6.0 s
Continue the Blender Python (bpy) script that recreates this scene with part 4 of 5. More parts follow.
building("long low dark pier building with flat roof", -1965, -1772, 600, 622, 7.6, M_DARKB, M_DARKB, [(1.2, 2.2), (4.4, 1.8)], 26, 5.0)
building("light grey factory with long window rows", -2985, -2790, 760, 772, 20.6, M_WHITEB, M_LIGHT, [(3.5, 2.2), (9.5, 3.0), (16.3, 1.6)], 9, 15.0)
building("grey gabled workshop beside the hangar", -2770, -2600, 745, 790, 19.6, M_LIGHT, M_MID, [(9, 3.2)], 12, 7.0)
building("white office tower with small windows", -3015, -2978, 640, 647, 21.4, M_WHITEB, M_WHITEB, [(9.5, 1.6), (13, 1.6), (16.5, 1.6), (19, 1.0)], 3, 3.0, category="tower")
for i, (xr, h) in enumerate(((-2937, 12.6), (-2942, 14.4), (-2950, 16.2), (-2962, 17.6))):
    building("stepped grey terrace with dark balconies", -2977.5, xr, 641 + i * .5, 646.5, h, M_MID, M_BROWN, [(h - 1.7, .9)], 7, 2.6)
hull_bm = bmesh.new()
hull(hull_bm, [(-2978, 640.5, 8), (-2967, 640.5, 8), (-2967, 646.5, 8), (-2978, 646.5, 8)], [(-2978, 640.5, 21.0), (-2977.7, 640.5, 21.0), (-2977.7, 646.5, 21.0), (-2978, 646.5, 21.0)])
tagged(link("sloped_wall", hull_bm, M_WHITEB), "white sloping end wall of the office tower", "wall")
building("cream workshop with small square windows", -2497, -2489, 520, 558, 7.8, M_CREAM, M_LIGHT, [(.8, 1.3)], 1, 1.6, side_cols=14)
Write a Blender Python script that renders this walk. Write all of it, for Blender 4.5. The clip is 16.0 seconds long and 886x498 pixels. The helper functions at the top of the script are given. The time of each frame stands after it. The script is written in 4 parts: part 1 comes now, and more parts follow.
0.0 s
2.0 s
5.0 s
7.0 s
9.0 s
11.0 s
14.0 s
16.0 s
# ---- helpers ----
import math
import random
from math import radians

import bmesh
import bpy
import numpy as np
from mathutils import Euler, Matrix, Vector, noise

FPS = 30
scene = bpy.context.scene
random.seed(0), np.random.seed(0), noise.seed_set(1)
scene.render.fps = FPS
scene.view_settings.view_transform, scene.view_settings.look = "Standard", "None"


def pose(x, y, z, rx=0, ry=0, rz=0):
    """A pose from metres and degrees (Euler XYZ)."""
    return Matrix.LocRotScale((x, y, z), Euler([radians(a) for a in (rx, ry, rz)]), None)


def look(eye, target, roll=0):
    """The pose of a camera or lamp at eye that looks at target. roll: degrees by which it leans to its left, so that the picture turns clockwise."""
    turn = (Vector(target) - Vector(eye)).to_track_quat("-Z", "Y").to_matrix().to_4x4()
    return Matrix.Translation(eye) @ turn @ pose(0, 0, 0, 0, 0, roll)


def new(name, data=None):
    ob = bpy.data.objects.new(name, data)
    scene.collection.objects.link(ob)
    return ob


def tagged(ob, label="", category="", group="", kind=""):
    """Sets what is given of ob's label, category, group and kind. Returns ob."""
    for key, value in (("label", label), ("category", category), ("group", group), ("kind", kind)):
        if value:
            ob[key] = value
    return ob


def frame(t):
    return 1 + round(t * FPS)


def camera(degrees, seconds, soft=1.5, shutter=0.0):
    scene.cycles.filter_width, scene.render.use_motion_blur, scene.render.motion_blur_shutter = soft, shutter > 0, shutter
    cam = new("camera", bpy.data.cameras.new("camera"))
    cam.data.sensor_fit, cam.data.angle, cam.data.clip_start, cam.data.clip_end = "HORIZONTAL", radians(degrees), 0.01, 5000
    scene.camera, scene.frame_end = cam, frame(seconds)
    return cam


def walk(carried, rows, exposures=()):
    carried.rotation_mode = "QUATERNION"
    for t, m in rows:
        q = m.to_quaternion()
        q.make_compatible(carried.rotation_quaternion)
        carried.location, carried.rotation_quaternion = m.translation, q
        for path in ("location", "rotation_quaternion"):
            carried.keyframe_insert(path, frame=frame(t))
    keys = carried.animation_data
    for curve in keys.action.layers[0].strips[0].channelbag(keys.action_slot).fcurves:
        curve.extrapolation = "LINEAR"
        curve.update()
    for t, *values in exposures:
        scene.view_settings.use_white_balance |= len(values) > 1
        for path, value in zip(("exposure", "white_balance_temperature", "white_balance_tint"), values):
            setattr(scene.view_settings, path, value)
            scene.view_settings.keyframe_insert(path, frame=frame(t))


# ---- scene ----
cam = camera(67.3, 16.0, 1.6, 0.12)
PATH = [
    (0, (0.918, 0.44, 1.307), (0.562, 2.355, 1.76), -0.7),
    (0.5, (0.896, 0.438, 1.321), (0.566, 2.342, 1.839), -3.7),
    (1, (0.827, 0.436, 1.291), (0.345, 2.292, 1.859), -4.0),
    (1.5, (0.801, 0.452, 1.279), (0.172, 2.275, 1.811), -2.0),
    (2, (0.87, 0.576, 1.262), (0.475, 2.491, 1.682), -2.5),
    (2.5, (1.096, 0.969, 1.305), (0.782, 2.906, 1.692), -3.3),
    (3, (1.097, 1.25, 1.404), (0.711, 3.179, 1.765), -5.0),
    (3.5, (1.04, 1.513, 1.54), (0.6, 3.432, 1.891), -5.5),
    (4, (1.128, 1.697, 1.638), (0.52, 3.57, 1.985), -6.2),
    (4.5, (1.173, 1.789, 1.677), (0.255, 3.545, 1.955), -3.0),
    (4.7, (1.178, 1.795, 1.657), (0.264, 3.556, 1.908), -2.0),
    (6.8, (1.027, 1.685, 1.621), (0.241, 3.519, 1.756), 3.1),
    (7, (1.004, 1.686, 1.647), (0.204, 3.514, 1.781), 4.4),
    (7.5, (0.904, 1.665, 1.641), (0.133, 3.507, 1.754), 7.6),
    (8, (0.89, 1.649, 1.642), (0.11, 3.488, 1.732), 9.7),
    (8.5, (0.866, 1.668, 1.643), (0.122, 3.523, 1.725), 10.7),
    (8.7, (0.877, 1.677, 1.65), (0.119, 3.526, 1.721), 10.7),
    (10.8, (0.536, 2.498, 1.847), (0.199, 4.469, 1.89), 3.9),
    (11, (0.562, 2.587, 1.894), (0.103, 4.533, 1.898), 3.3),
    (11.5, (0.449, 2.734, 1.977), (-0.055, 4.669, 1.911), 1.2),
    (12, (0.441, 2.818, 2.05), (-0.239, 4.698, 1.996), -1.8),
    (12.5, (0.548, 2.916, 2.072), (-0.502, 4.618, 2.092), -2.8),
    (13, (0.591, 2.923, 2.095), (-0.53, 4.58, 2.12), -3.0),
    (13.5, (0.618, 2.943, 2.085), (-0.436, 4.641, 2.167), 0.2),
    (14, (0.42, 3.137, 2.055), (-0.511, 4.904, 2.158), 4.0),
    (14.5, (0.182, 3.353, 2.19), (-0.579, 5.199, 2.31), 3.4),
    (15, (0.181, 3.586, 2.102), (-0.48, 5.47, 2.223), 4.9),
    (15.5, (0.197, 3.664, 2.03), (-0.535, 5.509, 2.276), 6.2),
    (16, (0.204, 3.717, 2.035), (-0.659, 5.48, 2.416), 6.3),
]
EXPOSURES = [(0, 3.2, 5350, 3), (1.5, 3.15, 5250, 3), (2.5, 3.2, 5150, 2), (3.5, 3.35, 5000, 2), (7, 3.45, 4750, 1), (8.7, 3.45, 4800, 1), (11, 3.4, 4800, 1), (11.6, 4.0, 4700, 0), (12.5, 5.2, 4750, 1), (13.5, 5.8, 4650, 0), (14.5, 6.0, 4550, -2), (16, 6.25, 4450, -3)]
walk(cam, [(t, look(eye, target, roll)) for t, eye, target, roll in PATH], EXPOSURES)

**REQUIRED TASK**
Take the listing above and repeat exactly the lines from the one containing "carried.keyframe_insert(path, frame=frame(t))" through the one containing "scene.view_settings.keyframe_insert(path, frame=frame(t))", both included.

**EXERCISE OUTPUT**
            carried.keyframe_insert(path, frame=frame(t))
    keys = carried.animation_data
    for curve in keys.action.layers[0].strips[0].channelbag(keys.action_slot).fcurves:
        curve.extrapolation = "LINEAR"
        curve.update()
    for t, *values in exposures:
        scene.view_settings.use_white_balance |= len(values) > 1
        for path, value in zip(("exposure", "white_balance_temperature", "white_balance_tint"), values):
            setattr(scene.view_settings, path, value)
            scene.view_settings.keyframe_insert(path, frame=frame(t))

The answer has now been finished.